**What is being asked**
How many lines of the data hold the word "this"? State the number and nothing else.

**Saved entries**
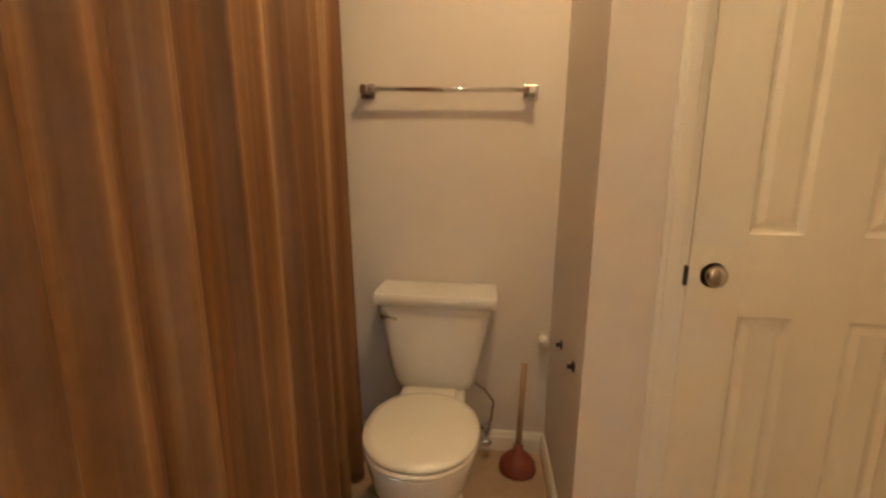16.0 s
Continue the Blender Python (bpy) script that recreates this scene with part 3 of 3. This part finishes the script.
# ---------------------------------------------------------------- toilet room
tb = thing("towel_bar", pose(TX, 3.923, 1.416), "chrome towel bar with square brackets", "towel bar")
part("bar", tube([(-0.062, -0.298, 0), (-0.062, 0.298, 0)], 0.0095, n=16), CHROME, tb, "", True)
for s in (-1, 1):
    bm = box(-0.010, 0, s * 0.298 - 0.027, s * 0.298 + 0.027, -0.027, 0.027, 0.004)
    box(-0.076, -0.010, s * 0.298 - 0.014, s * 0.298 + 0.014, -0.016, 0.016, 0.004, bm)
    part("bracket", bm, NICKEL, tb)

to = thing("toilet", pose(TX, 3.937, 0) @ Matrix.Diagonal((1, 1, 0.95, 1)), "white two-piece porcelain toilet with the lid shut", "toilet")
bm = loft([(-0.40, 0, 0.0, 0.20, 0.115, 3), (-0.40, 0, 0.02, 0.20, 0.115, 3), (-0.40, 0, 0.05, 0.18, 0.095, 2.6), (-0.41, 0, 0.12, 0.165, 0.090, 2.4), (-0.43, 0, 0.18, 0.185, 0.122, 2.3), (-0.46, 0, 0.25, 0.208, 0.155, 2.2), (-0.475, 0, 0.32, 0.214, 0.166, 2.1), (-0.48, 0, 0.352, 0.216, 0.171, 2.1), (-0.48, 0, 0.362, 0.210, 0.166, 2.1)], n=40)
part("bowl", bm, PORC, to, "", True)
part("bowl_deck", box(-0.33, -0.03, -0.12, 0.12, 0.27, 0.362, 0.02, seg=3), PORC, to, "", True)
tk = loft([(-0.115, 0, 0.363, 0.080, 0.130, 5), (-0.115, 0, 0.372, 0.088, 0.142, 6), (-0.115, 0, 0.40, 0.092, 0.152, 7), (-0.115, 0, 0.695, 0.098, 0.206, 9)], n=64)
part("tank", tk, PORC, to, "", True).data.set_sharp_from_angle(angle=radians(50))
ld = loft([(-0.116, 0, 0.695, 0.104, 0.214, 14), (-0.116, 0, 0.700, 0.110, 0.222, 16), (-0.116, 0, 0.727, 0.112, 0.225, 16), (-0.116, 0, 0.740, 0.106, 0.218, 14)], n=96)
part("tank_lid", ld, PORC, to, "", True).data.set_sharp_from_angle(angle=radians(50))
part("seat", loft([(-0.495, 0, 0.363, 0.205, 0.168, 2.15), (-0.495, 0, 0.368, 0.211, 0.174, 2.15), (-0.495, 0, 0.380, 0.207, 0.171, 2.15)], n=48), SEATP, to, "", True)
part("seat_lid", loft([(-0.49, 0, 0.3805, 0.206, 0.170, 2.15), (-0.49, 0, 0.388, 0.211, 0.175, 2.15), (-0.49, 0, 0.398, 0.206, 0.171, 2.15), (-0.485, 0, 0.404, 0.175, 0.145, 2.15), (-0.48, 0, 0.406, 0.08, 0.07, 2.1)], n=48), SEATP, to, "", True)
part("lid_neck", box(-0.36, -0.248, -0.088, 0.088, 0.382, 0.399, 0.006), SEATP, to, "", True)
for s in (-1, 1):
    part("seat_hinge", box(-0.262, -0.232, s * 0.07 - 0.018, s * 0.07 + 0.018, 0.363, 0.392, 0.006), SEATP, to)
    part("bolt_cap", ball((-0.33, s * 0.112, 0.02), 0.014, squash=(1, 1, 0.8), n=8), PORC, to, "", True)
fl = tube([(-0.214, 0.178, 0.660), (-0.232, 0.178, 0.660)], 0.012)
tube([(-0.230, 0.178, 0.660), (-0.234, 0.155, 0.657), (-0.236, 0.130, 0.651)], 0.006, fl)
part("flush_lever", fl, NICKEL, to, "chrome flush lever", True)
wv = thing("water_valve", pose(TX, 3.735, 0.075), "chrome shut-off valve with a braided supply line", "water valve")
part("escutcheon", tube([(0, 0, 0), (-0.006, 0, 0)], 0.028, n=20), CHROME, wv, "", True)
part("valve_body", tube([(-0.004, 0, 0), (-0.07, 0, 0)], 0.009), CHROME, wv, "", True)
part("valve_handle", ball((-0.082, 0, 0), 0.02, squash=(0.5, 1.2, 0.8), n=8), CHROME, wv, "", True)
part("supply_line", tube([(-0.055, 0, 0.005), (-0.06, -0.018, 0.10), (-0.07, -0.022, 0.17), (-0.085, 0.02, 0.23), (-0.1, 0.075, 0.272)], 0.005), NICKEL, wv, "", True)

pl = thing("plunger", pose(5.088, 3.612, -0.004), "wooden-handled plunger with a red-brown rubber cup", "plunger")
part("cup", loft([(0, 0, 0.0, 0.068, 0.068), (0, 0, 0.012, 0.071, 0.071), (0, 0, 0.035, 0.066, 0.066), (0, 0, 0.060, 0.046, 0.046), (0, 0, 0.075, 0.022, 0.022), (0, 0, 0.105, 0.017, 0.017)]), RUBBER, pl, "red-brown rubber cup", True)
part("handle", tube([(0, 0, 0.09), (0.012, -0.004, 0.26), (0.022, -0.008, 0.43)], 0.011), STICK, pl, "bare wooden handle", True)
hp = thing("paper_holder", pose(4.84, NK, 0.575), "wall paper holder posts, without a roll", "paper holder")
for x, z in ((-0.10, 0.012), (0.11, -0.006)):
    bm = box(x - 0.012, x + 0.012, 0, 0.006, z - 0.014, z + 0.014, 0.002, seg=1)
    tube([(x, 0.005, z), (x, 0.02, z)], 0.007, bm)
    part("post", bm, BLACKIRON, hp)
part("paper_end", tube([(0.30, 0.03, -0.075), (0.375, 0.03, -0.075)], 0.018, n=24), SEATP, hp, "white plastic holder end", True)

# shower curtain on its rod, in front of the tub
RODY, RODZ = 4.302, 2.185
sr = thing("shower_rod", pose(0, RODY, RODZ), "bronze shower curtain rod between two walls", "shower rod")
part("rod", tube([(BX + 0.10, 0, 0), (TX, 0, 0)], 0.0125, n=16), NICKEL, sr, "", True)
for x, s in ((BX + 0.10, 1), (TX, -1)):
    part("flange", tube([(x, 0, 0), (x + s * 0.008, 0, 0), (x + s * 0.022, 0, 0)], 0.03, radii=[0.032, 0.030, 0.016], n=20), NICKEL, sr, "", True)


def shower_shape(u, v):
    z = 0.012 + v * 2.143
    x0, x1 = BX + 0.135, TX - 0.115 - 0.05 * (1 - v) ** 1.2
    x = x0 + (x1 - x0) * (u + 0.006 * math.sin(40 * u + 1.3))
    k = 0.55 + 0.6 * (1 - v)
    y = 0.026 * k * (math.sin(6.283 * 11.5 * u + 0.6 * math.sin(7 * u)) + 0.5 * math.sin(6.283 * 19 * u + 0.8 * v) + 0.35 * math.sin(6.283 * 5.2 * u + 2))
    y -= 0.085 * (1 - v) ** 1.3
    return (x, y, z - RODZ)


sc = thing("shower_curtain", pose(0, RODY, RODZ), "brown vertically streaked cloth shower curtain, drawn closed", "shower curtain")
cl = part("cloth", cloth(220, 40, shower_shape, True), SHOWER, sc, "", True)
so = cl.modifiers.new("thickness", "SOLIDIFY")
so.thickness = 0.002
for k in range(12):
    x = BX + 0.18 + (TX - 0.11 - BX - 0.18) * k / 11
    part("hook", tube([(x, 0.019 * math.cos(a * math.pi / 6), -0.012 + 0.026 * math.sin(a * math.pi / 6)) for a in range(13)], 0.0018, n=6), NICKEL, sc, "", True)

# ceiling fan grille and dome lamp
ev = thing("exhaust_fan", pose(4.71, 3.89, BC), "white square exhaust fan grille on the ceiling", "exhaust fan")
part("grille_frame", box(-0.13, 0.13, -0.145, 0.145, -0.026, -0.0005, 0.012), PLASTIC, ev)
for k in range(9):
    part("slat", box(-0.10, 0.10, -0.112 + 0.026 * k, -0.100 + 0.026 * k, -0.031, -0.0262, 0.001, seg=1), PLASTIC, ev)
dl = thing("ceiling_lamp", pose(4.40, 3.65, BC), "small round ceiling lamp with a white dome", "ceiling lamp")
part("base", loft([(0, 0, -0.018, 0.075, 0.075), (0, 0, -0.0005, 0.075, 0.075)]), NICKEL, dl, "", True)
part("dome", loft([(0, 0, -0.0185, 0.066, 0.066), (0, 0, -0.035, 0.062, 0.062), (0, 0, -0.05, 0.045, 0.045), (0, 0, -0.057, 0.02, 0.02)]), DOME, dl, "white glass dome", True)

# ---------------------------------------------------------------- outside
structure("ground", box(-300, 300, 5.6, 600, -0.5, -0.3), GRASS, "mown lawn outside the windows", "ground")
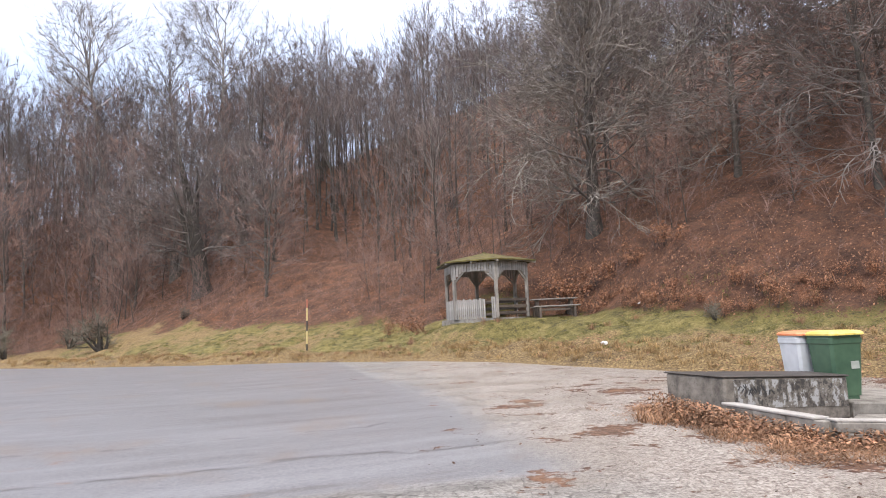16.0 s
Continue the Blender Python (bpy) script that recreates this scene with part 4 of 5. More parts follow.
# ---- shelter ----
def shelter():
    cx, cy, cz = 8.34, 46.1, 1.65
    root = thing("shelter", pose(cx, cy, cz), "six-sided weathered timber picnic shelter with a mossy roof", "gazebo")
    R, RR = 1.92, 2.42
    corner = [Vector((math.sin(math.radians(60 * k)), -math.cos(math.radians(60 * k)), 0)) for k in range(6)]
    # k = 0 points to the road; k = 5 is the next to the left, k = 1 to the right
    bm = bmesh.new()
    bmesh.ops.create_cone(bm, cap_ends=True, segments=6, radius1=2.16, radius2=2.12, depth=0.36)
    bmesh.ops.rotate(bm, verts=bm.verts, matrix=Matrix.Rotation(radians(30), 3, "Z"))
    bmesh.ops.translate(bm, verts=bm.verts, vec=(0, 0, -0.05))
    part("base_slab", bm, M_CONCRETE, root, "pale concrete base")
    for k in range(6):
        c = corner[k] * R
        q = Matrix.Rotation(radians(60 * k), 4, "Z")
        box_part("post", (0.14, 0.14, 2.42), (c.x, c.y, 0.13 + 1.21), M_WOOD, root, turn=q, bevel=0.012)
        a, b = corner[k] * R, corner[(k + 1) % 6] * R
        beam_part("top_beam", a + Vector((0, 0, 2.52)), b + Vector((0, 0, 2.52)), 0.12, 0.14, M_WOOD, root)
        d = (b - a).normalized()
        out = Vector((d.y, -d.x, 0))
        turn = Matrix.Rotation(math.atan2(d.y, d.x), 4, "Z")
        # frieze of upright slats whose lower ends step up from the posts
        n = 15
        side = (b - a).length
        for i in range(n):
            u = (i + 0.5) / n
            edge = min(u, 1 - u) * side
            drop = 0.36 + max(0.0, 0.40 - edge) * 0.95
            p = a + d * (u * side) + out * 0.085
            box_part("slat", (side / n * 0.84, 0.022, drop), (p.x, p.y, 2.56 - drop / 2), M_BOARD, root, turn=turn, bevel=0.003)
        # angled braces under the frieze
        for e, s in ((a, 1), (b, -1)):
            p0, p1 = e + Vector((0, 0, 1.72)), e + d * (0.5 * s) + Vector((0, 0, 2.24))
            beam_part("brace", p0, p1, 0.07, 0.09, M_WOOD, root)
        if k in (4, 5):
            # boarded parapet on the left sides, with a gap beside the front post
            for i in range(15 if k == 5 else 20):
                u = 0.03 + i * 0.0485
                hgt = 0.86 + 0.03 * math.sin(i * 2.3 + k)
                p = a + d * (u * side) + out * 0.06
                box_part("parapet_board", (0.074, 0.022, hgt), (p.x, p.y, 0.12 + hgt / 2), M_BOARD, root, "silvered boards", turn=turn, bevel=0.003)
            if k == 5:
                for u in (0.90, 0.95):
                    p = a + d * (u * side) + out * 0.06
                    box_part("parapet_board", (0.074, 0.022, 0.92), (p.x, p.y, 0.58), M_BOARD, root, turn=turn, bevel=0.003)
            for zz in (0.3, 0.84):
                beam_part("rail", a + Vector((0, 0, zz)), b + Vector((0, 0, zz)), 0.05, 0.08, M_DARKWOOD, root)
        else:
            for zz in (0.34, 0.62, 0.92):
                beam_part("rail", a + Vector((0, 0, zz)), b + Vector((0, 0, zz)), 0.045, 0.12, M_DARKWOOD, root)
    # bench ring inside
    for k in (1, 2, 3):
        a, b = corner[k] * (R - 0.35), corner[(k + 1) % 6] * (R - 0.35)
        beam_part("bench_seat", a + Vector((0, 0, 0.56)), b + Vector((0, 0, 0.56)), 0.32, 0.05, M_DARKWOOD, root)
        m = (a + b) / 2
        box_part("bench_leg", (0.1, 0.1, 0.42), (m.x, m.y, 0.34), M_DARKWOOD, root)
    # roof: six panels, each a thick slab
    top = Vector((0, 0, 3.12))
    for k in range(6):
        a, b = corner[k] * RR + Vector((0, 0, 2.62)), corner[(k + 1) % 6] * RR + Vector((0, 0, 2.62))
        bm = bmesh.new()
        up = Vector((0, 0, 0.055))
        rows = 6
        vt = []
        for r in range(rows + 1):
            w = r / rows
            row = []
            cols = max(1, rows - r)
            for c in range(cols + 1):
                p = a.lerp(top, w).lerp(b.lerp(top, w), c / cols) if r < rows else top.copy()
                sag = 0.02 * noise.noise(p * 2.1 + Vector((k, 0, 0)))
                row.append(bm.verts.new(p + up + Vector((0, 0, sag if 0 < r < rows else 0))))
                if r == rows:
                    break
            vt.append(row)
        for r in range(rows):
            lo, hi = vt[r], vt[r + 1]
            for c in range(len(lo) - 1):
                bm.faces.new((lo[c], lo[c + 1], hi[min(c, len(hi) - 1)]))
                if c + 1 < len(hi):
                    bm.faces.new((lo[c + 1], hi[c + 1], hi[c]))
        ua, ub, ut = bm.verts.new(a), bm.verts.new(b), bm.verts.new(top - up)
        bm.faces.new((ua, ut, ub))
        low = vt[0]
        for c in range(len(low) - 1):
            bm.faces.new((low[c + 1], low[c], ua if c < len(low) // 2 else ub))
        bm.faces.new((ua, ub, low[len(low) // 2]))
        part("roof_panel", bm, M_MOSS, root, "moss-covered roof panel")
        beam_part("rafter", corner[k] * (RR - 0.02) + Vector((0, 0, 2.58)), top - Vector((0, 0, 0.1)), 0.07, 0.1, M_WOOD, root)
        m0 = (corner[k] + corner[(k + 1) % 6]) / 2 * (RR - 0.03) + Vector((0, 0, 2.57))
        beam_part("rafter", m0, top - Vector((0, 0, 0.14)), 0.06, 0.09, M_WOOD, root)
    bm = bmesh.new()
    bmesh.ops.create_cone(bm, cap_ends=True, segments=6, radius1=0.12, radius2=0.05, depth=0.07)
    bmesh.ops.translate(bm, verts=bm.verts, vec=(0, 0, 3.18))
    part("roof_cap", bm, M_MOSS, root)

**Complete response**
2